Helmut Kohl: „irgendein SPDler“
Der gute Papa weiß übrigens gar nicht, in welch großer Mission sein Spross hier unterwegs ist. „Er hat so viel um die Ohren und trägt eine große Verantwortung“, sagt Burkandt, „da finde ich, sollte man respektieren, dass politische Angelegenheiten wichtiger sind als eine Fernsehsendung.“ Wer Helmut Kohl für „irgendeinen SPDler“ hält, der sollte auch nachgesehen werden, dass sie öffentliches Wurstfressen mit „Verantwortung“ und erlogene Gruselmärchen über die Grünen mit „Politik“ verwechselt.

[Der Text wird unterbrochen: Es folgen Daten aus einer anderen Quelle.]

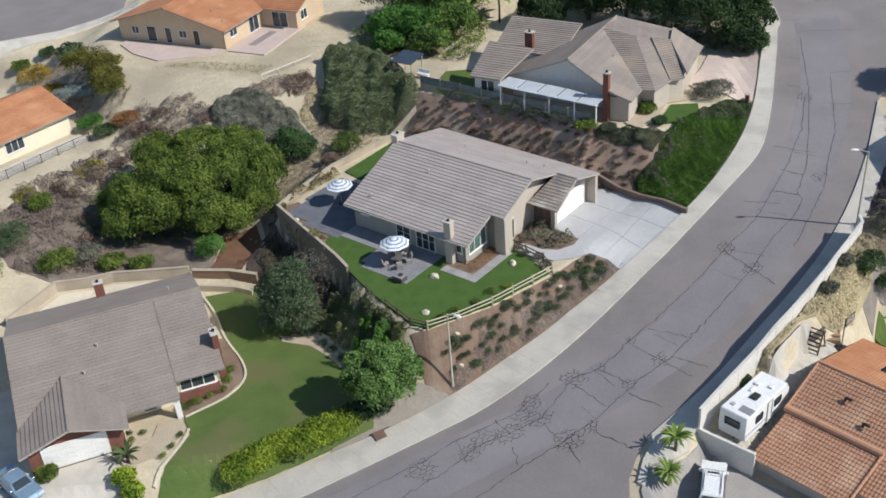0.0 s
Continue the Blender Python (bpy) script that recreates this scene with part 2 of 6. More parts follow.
KERB_R = [(10.5, 20), (11.2, 40), (11.7, 48.2), (12.5, 50.8), (14.0, 53.1), (16.3, 54.8), (20.4, 57.9), (25.0, 62.1), (29.2, 65.9), (33.4, 70.2), (37.5, 75.4),
          (41.3, 81.3), (44.0, 86.2), (46.0, 90.0), (48.2, 92.2), (52, 92.6), (80, 86)]
WALK_R = [(17.7, 53.1), (21.7, 56.6), (25.9, 60.1), (30.2, 63.9), (33.6, 67.4), (35.9, 69.7), (38.6, 74.0), (42.8, 80.3), (45.4, 85.2), (47.4, 88.9), (49.2, 90.6), (52, 91), (80, 84.2)]
WALL_FOOT = [(-8.1, 73.9), (-8.95, 76.3), (-15.0, 86.7), (-16.6, 85.8), (-11.2, 76.0), (-9.4, 73.4)]
REGIONS = [
    (0.0, [(-7.6, 74.7), (-14.5, 87.3), (-9.2, 94.6), (-3.2, 100.5), (-2.6, 98.3), (15.4, 82.9), (17.0, 84.4), (19.5, 82.0), (12.8, 73.2), (9.8, 71.0), (4.4, 67.1), (-1.0, 64.7),
           (-2.3, 65.3), (-4.2, 68.3), (-6.5, 72.4)]),
    (5.0, [(0.8, 103.0), (16.8, 89.0), (22, 86.8), (27, 88.2), (31, 92.8), (32.5, 98), (36, 106), (34, 116), (6, 118), (-3, 112)]),
    (-3.4, WALL_FOOT),
    (4.0, [(-36, 120), (-17, 111.5), (-11.3, 116.7), (-5.8, 127.7), (-5, 147), (-38, 150), (-41, 135)]),
    (-5.0, [(-39.5, 77.4), (-32.4, 82.6), (-23.7, 82.6), (-17.5, 81.2), (-13.6, 74.5), (-7.8, 67.4), (-6.3, 62.6), (-9, 61.3), (-16, 58.8), (-21.5, 57.2), (-27, 56.5),
            (-34, 54), (-44, 58)]),
    (-1.0, [(-38.3, 110.2), (-46.5, 101.3), (-75, 112), (-60, 136), (-46, 122)]),
    (-3.6, [(19.2, 53.2), (23.5, 57.0), (25.0, 55.2), (20.8, 51.6)]),
    (-4.8, [(18.4, 52.2), (20.6, 51.0), (25.3, 54.8), (28.5, 57.6), (32.5, 60.2), (35.4, 63.2), (37, 64.6), (42, 62), (52, 54), (40, 38), (26, 36), (16.5, 40), (15.3, 48)]),
    (lambda x, y: street_height(x, y) + 1.5, [(24.2, 58.2), (26.3, 60.0), (30.5, 63.7), (33.9, 67.2), (36.0, 69.3), (36.6, 68.6), (34.5, 66.5), (31.1, 63.0), (26.9, 59.3), (24.6, 57.7)]),
    (-2.4, [(25.6, 58.0), (27.8, 60.0), (29.2, 60.6), (30.6, 60.4), (31.2, 60.0), (30.0, 59.6), (28.2, 59.0), (26.2, 57.8)]),
    (3.0, [(43.5, 73), (45.5, 81), (49.5, 88.6), (62, 85), (62, 66), (48, 70)]),
    (-4.5, [(-31, 87), (-19, 85), (-16.5, 87.5), (-22, 93), (-33, 93)]),
    (3.0, [(-56, 137), (-48.5, 139), (-41, 146), (-45, 180), (-150, 190), (-110, 130)]),
    (7.5, [(2, 128), (30, 124), (40, 150), (0, 160)]),
]


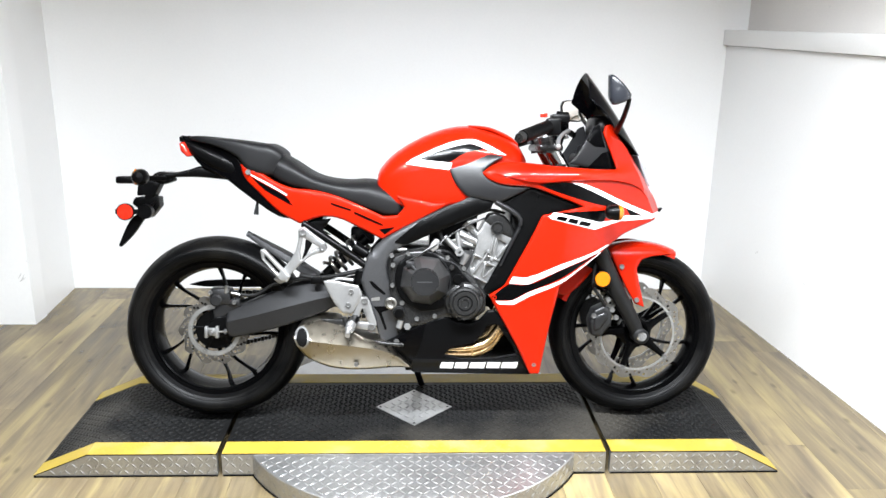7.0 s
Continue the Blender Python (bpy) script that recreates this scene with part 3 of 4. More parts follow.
def carrier(x, z, v, outer, arms, hole=0.03, turn=0.0):
    """The spider between hub and brake disc."""
    edge = []
    for i in range(arms):
        a = 2 * math.pi * i / arms + turn
        for d, r in ((-0.45, outer * 0.36), (-0.26, outer * 0.46), (-0.14, outer * 0.66), (-0.075, outer), (0.075, outer), (0.14, outer * 0.66), (0.26, outer * 0.46), (0.45, outer * 0.36)):
            edge.append((x + r * math.cos(a + d * 5 / arms * 0.88), z + r * math.sin(a + d * 5 / arms * 0.88)))
    cut = [(x + hole * math.cos(q), z + hole * math.sin(q)) for q in (math.pi / 8 * j for j in range(16))]
    return shell(edge, v, 0.006, 0.002, 0.015, 0.004, [cut])


part("brake_disc", wave_disc(RX, RZ, 0.082, 0.122, 0.088, 10), DISC, rear, "wavy drilled rear brake disc")
part("disc_ring", ring([(0.088, -0.086), (0.088, -0.078), (0.074, -0.078), (0.074, -0.086)], (RX, 0, RZ), 56), CAST_RING, rear, "bright disc carrier ring")
part("carrier", carrier(RX, RZ, 0.08, 0.08, 5, 0.03, 0.5), BLACK, rear)
part("sprocket", ring([(0.105, 0.083), (0.105, 0.089), (0.07, 0.089), (0.07, 0.083)], (RX, 0, RZ), 60), STEEL, rear, "steel chain sprocket")
for s in (-1, 1):
    d = wave_disc(FX, FZ, 0.068, 0.166, 0.130, 10)
    part("brake_disc", d if s < 0 else flipped(d), DISC, front, "wavy drilled front brake disc")
    c = carrier(FX, FZ, 0.066, 0.140, 5, 0.034, radians(33))
    part("carrier", c if s < 0 else flipped(c), WHEEL_BLACK, front)
    rr = ring([(0.132, -0.071), (0.132, -0.066), (0.126, -0.066), (0.126, -0.071)], (FX, 0, FZ), 72)
    part("disc_ring", rr if s < 0 else flipped(rr), CAST_RING, front)
for i in range(5):
    a = 2 * math.pi * i / 5
    bolt(front, FX + 0.131 * math.cos(a + radians(33)), 0.07, FZ + 0.131 * math.sin(a + radians(33)), 0.0085, name="disc_button")
    bolt(rear, RX + 0.078 * math.cos(a + 0.5), 0.083, RZ + 0.078 * math.sin(a + 0.5), 0.007, name="disc_bolt")

# tank
tank_shape = loft([(-0.177, 0.790, 0.832, 0.075), (-0.165, 0.755, 0.866, 0.108), (-0.105, 0.735, 0.925, 0.134), (0.0, 0.730, 0.982, 0.150), (0.10, 0.735, 1.008, 0.156), (0.18, 0.745, 1.0, 0.152), (0.25, 0.765, 0.976, 0.140), (0.30, 0.80, 0.945, 0.11), (0.326, 0.86, 0.905, 0.06)], 64, 6, 2.4, 7)
tank = part("fuel_tank", tank_shape, RED, bike, "glossy red fuel tank with white-edged black flash")
part("white_stripe", decal([(-0.081, 0.879), (-0.055, 0.898), (0.029, 0.937), (0.076, 0.954), (0.119, 0.961), (0.153, 0.958), (0.195, 0.941), (0.252, 0.910), (0.218, 0.915), (0.168, 0.935), (0.142, 0.945), (0.119, 0.946), (0.048, 0.929), (-0.042, 0.894), (0.071, 0.885), (0.063, 0.863), (0.041, 0.864)], tank_shape), WHITE, tank)
part("black_flash", decal([(-0.046, 0.894), (0.048, 0.929), (0.119, 0.946), (0.145, 0.943), (0.176, 0.930), (0.114, 0.917), (0.059, 0.885), (0.042, 0.883)], tank_shape, 0.0010), GLOSS_BLACK, tank)
part("filler_cap", lathe_z([(0.0001, 0.006), (0.04, 0.005), (0.047, 0.0), (0.05, -0.02)], (0.13, 0, 1.000), 32), BLACK, tank)
part("tank_crest", loft([(0.13, 1.0, 1.012, 0.05), (0.2, 0.985, 1.006, 0.07), (0.27, 0.955, 0.978, 0.06), (0.30, 0.93, 0.955, 0.04)], 24, 4), RED, tank)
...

Aber okay, bestimmt war sie nur nervös. Das wäre ich auch, allein aus Angst, dass mich jemand bei so was wiedererkennt, und damit kommen wir nach all dem öden Geseier nun endlich zu mir, meinem Lieblingsthema: Ich, wer ich bin und was ich so mache. Die Leserschaft wird toben vor Freude. Und auch die Redaktion. Die sind eh immer so lieb zu mir.
Zu meinem Geburtstag haben sie mir eine Schlehentorte geschenkt, mit sechzig Kerzen. Au Mann, da bin ich ja schon fast tot. Traurig eigentlich. Die Threequarterlive Crisis frisst mich auf, mit all den üblichen Begleiterscheinungen: den Sportwagen weggeben für einen Hyundai Baujahr 2001; meine Frau für einen alten Mann verlassen; noch mal komplett von vorne beginnen, und dabei alles, hihi, wieder ganz genau so machen; mit dem Sport aufhören und dem Rauchen anfangen. So was. Ich grüße meine Oma in Braunschweig.